"Isn't the wind weak today?"
Why does this sentence require は after 今日 when generally time words seem to stand independently?
"Japanese for English is not yet supported on the web". I am going to assume the comment you linked to explained things~
It's not necessary, but は does emphasize "today" as the topic if it's there.
I think this is the first time I knew to use "ha" and "ga." I may be getting somewhere ;-)
Is it possible to use 'よわいがないですか' instead of 'よわくないですか'. I've seen similar usages in earlier questions.
Shouldn't 「今日はかぜがよわいだね。」 be be accepted? It would, more literally, translate as "The wind's weak today, right?", which means the same as "Isn't the wind weak today?", doesn't it?
EDIT second time I run into this question, now I got 「今日はかぜがよわくないだか。」 and it marked 「だ」 wrong, should've been 「です」 instead... I... What?
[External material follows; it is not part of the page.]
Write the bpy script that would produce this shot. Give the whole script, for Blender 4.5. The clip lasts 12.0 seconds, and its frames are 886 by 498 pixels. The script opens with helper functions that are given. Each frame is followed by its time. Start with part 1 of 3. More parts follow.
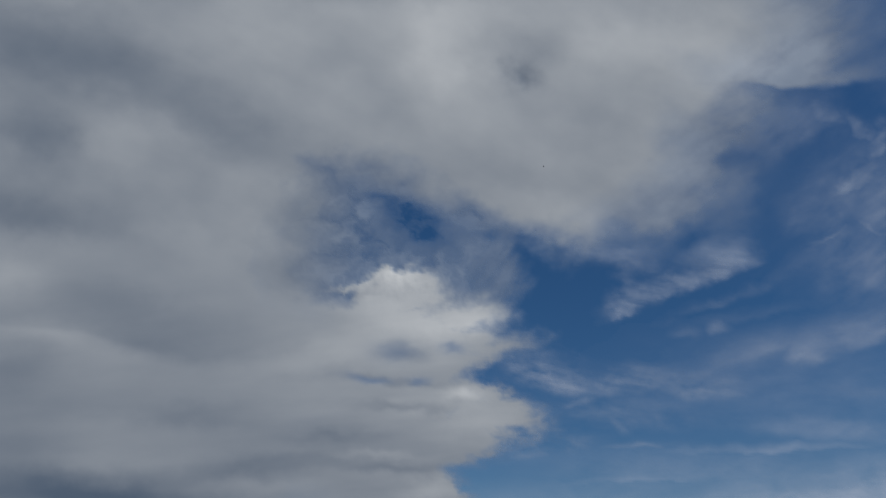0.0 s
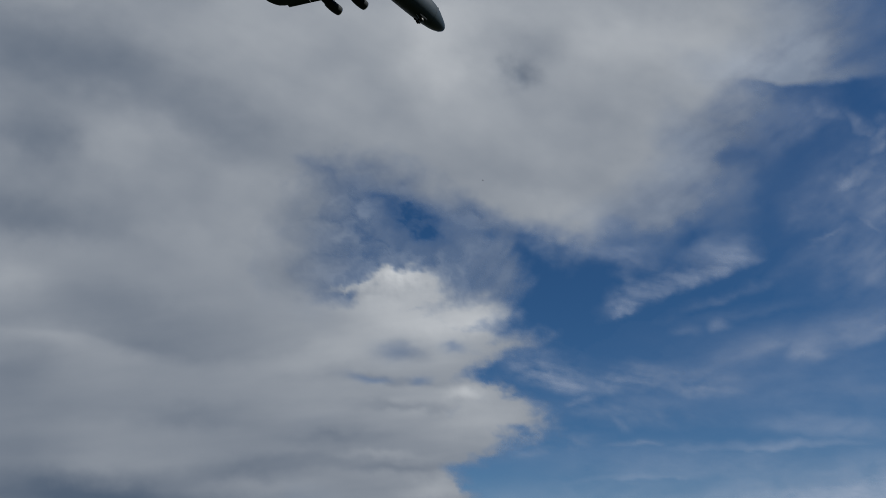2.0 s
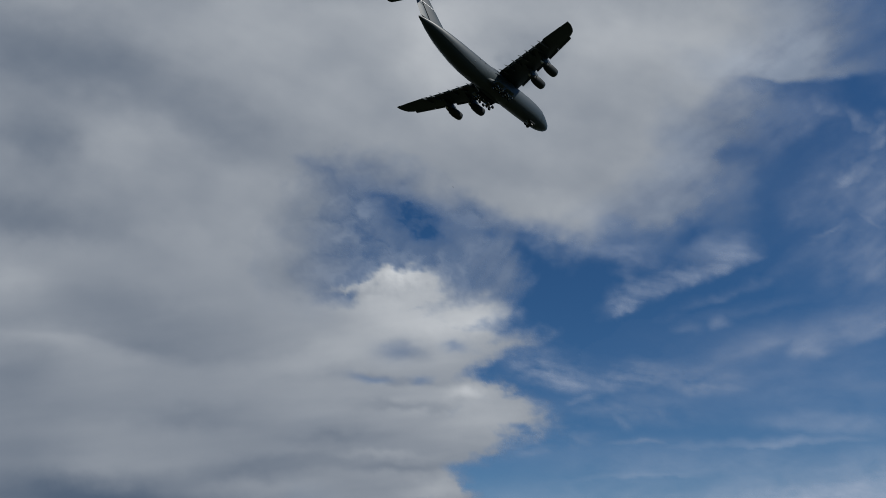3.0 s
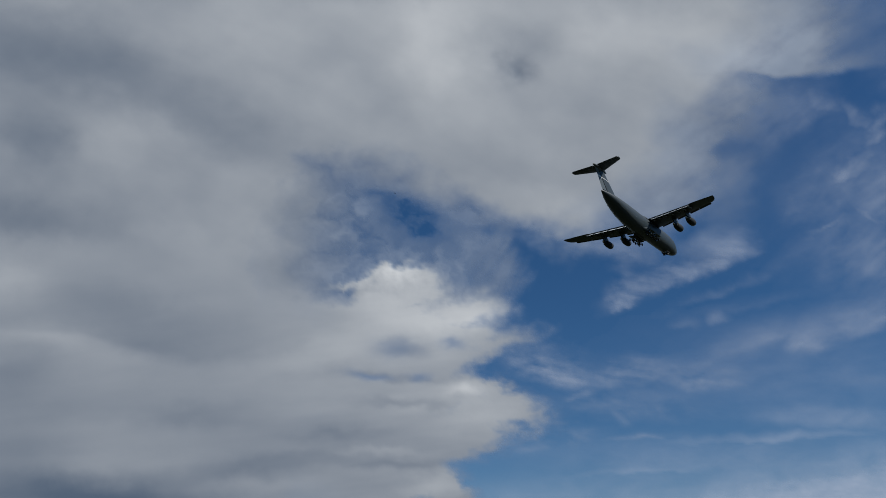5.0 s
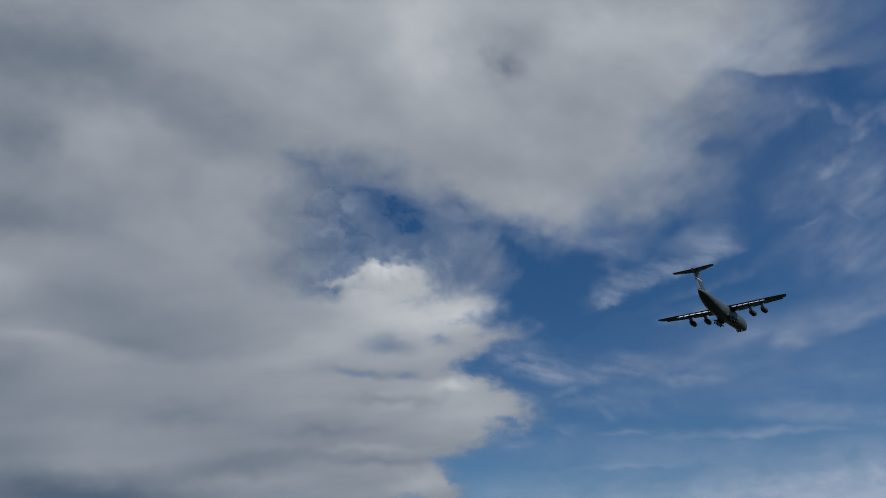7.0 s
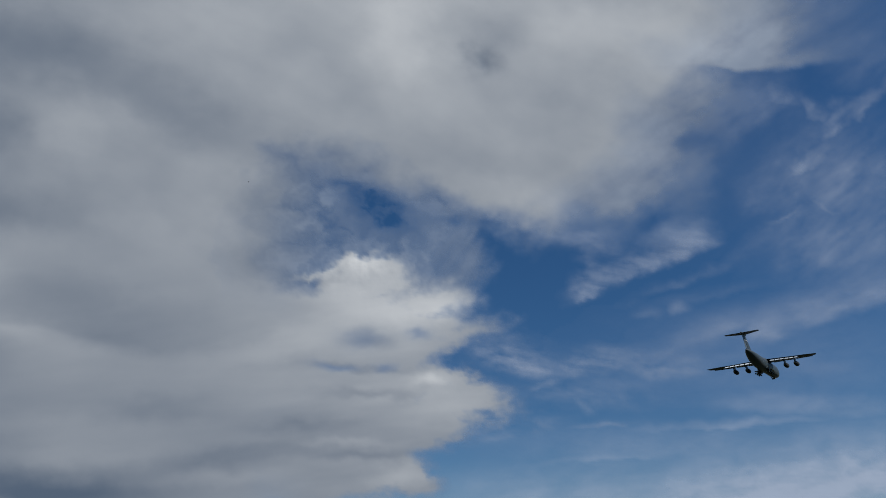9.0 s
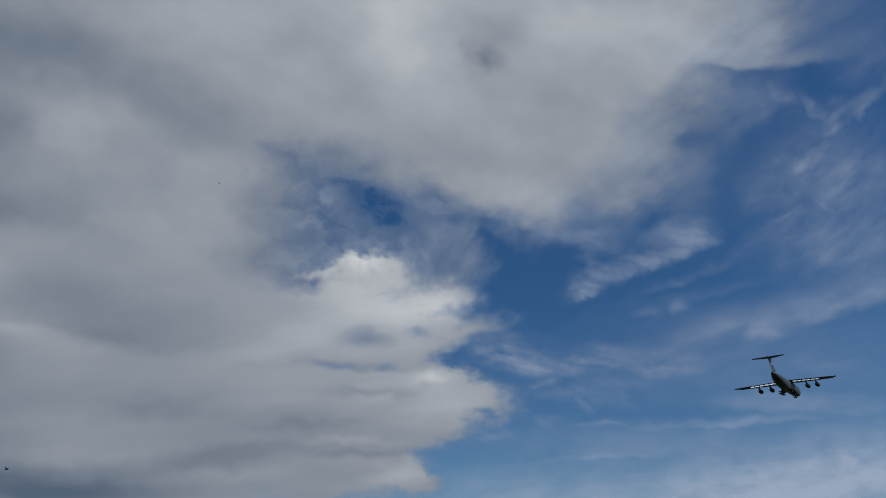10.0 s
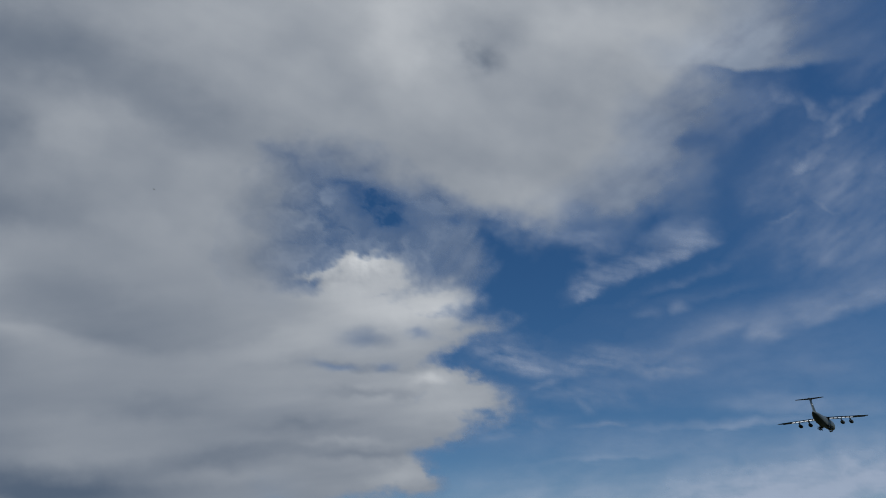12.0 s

よわい (weak), and also よわくない (not weak), is an い-adjective, which do not use だ afterward. Only the other type of adjectives, な-adjectives, use だ afterward in the informal form. For the informal form of い-adjectives, you do not have to add anything afterward to say "is", even though the polite form has です afterward. If you wanted to say this sentence in an informal way, you could just say 今日はかぜがよわくないか。
The feeling im getting is that 風 would be naturally followed by は unless there's a time phrase, in which case, the time phrase is followed by は and 風 is followed by が. Is that right?